As employers, you know the importance of properly calculating and paying overtime (1.5 times the regular rate of pay) for non-exempt employees who work in excess of 8 hours per day or 40 hours per week. However, there are many tricky aspects to calculating both regular rates of pay and overtime, and failure to do so can have substantial penalties under both federal and California law. And, in a unanimous decision issued March 5, 2018, the California Supreme Court added another twist regarding the payment of “flat sum” or “flat rate” bonuses – fixed amount bonuses paid to employees in addition to their hourly wages in order to award those employees for things like attendance and performance (as opposed to production bonuses, piece work, and commissions).
The Case on Flat Rate Bonuses
In Alvarado v. Dart Container Corporation of California, the plaintiff, Hector Alvarado, was an hourly employee who, in addition to his normal hourly wages, received an “attendance bonus” if he was scheduled to work on a Saturday or Sunday. Alvarado was paid a flat sum bonus of $15 per day for each weekend day worked.
The defendant company, in determining Alvarado’s rate of pay, had divided Alvarado’s total compensation during a pay period (including straight time, overtime and flat rate bonus) by the total number of hours worked in order to determine the regular rate of pay. In other words, the amount of the flat rate bonus was divided over all hours, straight time and overtime, in determining Alvarado’s regular rate of pay.
In contrast, Alvarado argued that, in order to calculate his regular rate of pay and subsequent overtime, the flat rate bonus should only be divided by the number of non-overtime hours to determine his straight time rate, and then that rate should be used to determine his overtime rate.
The Supreme Court agreed with Alvarado, and ruled that when calculating overtime in pay periods in which an employee earns a flat rate bonus, employers must divide the total compensation earned in a pay period by only the non-overtime hours worked by an employee, and then use that rate to calculate overtime owed. The Court further determined that its holding would apply retroactively.
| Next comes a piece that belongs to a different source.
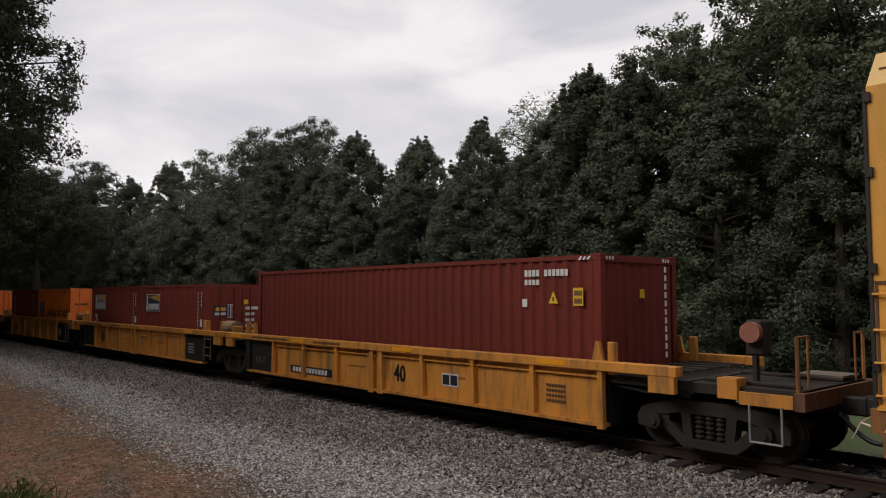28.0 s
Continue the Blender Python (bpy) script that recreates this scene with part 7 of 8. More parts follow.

While the formula approved by the Court results in payments only “marginally more favorable to employees”, failure to use the proper calculation method could result in claims for failure to pay proper overtime, failure to provide complete and accurate wage statements, failure to timely pay all earned wages due at separation of employment and unfair business practices. In the event that you are an employer who utilizes flat sum or flat rate bonuses to award employees, and you believe that you have incorrectly calculated and paid overtime as a result, it’s important to speak to an attorney as soon as possible in order to avoid or minimize your liability.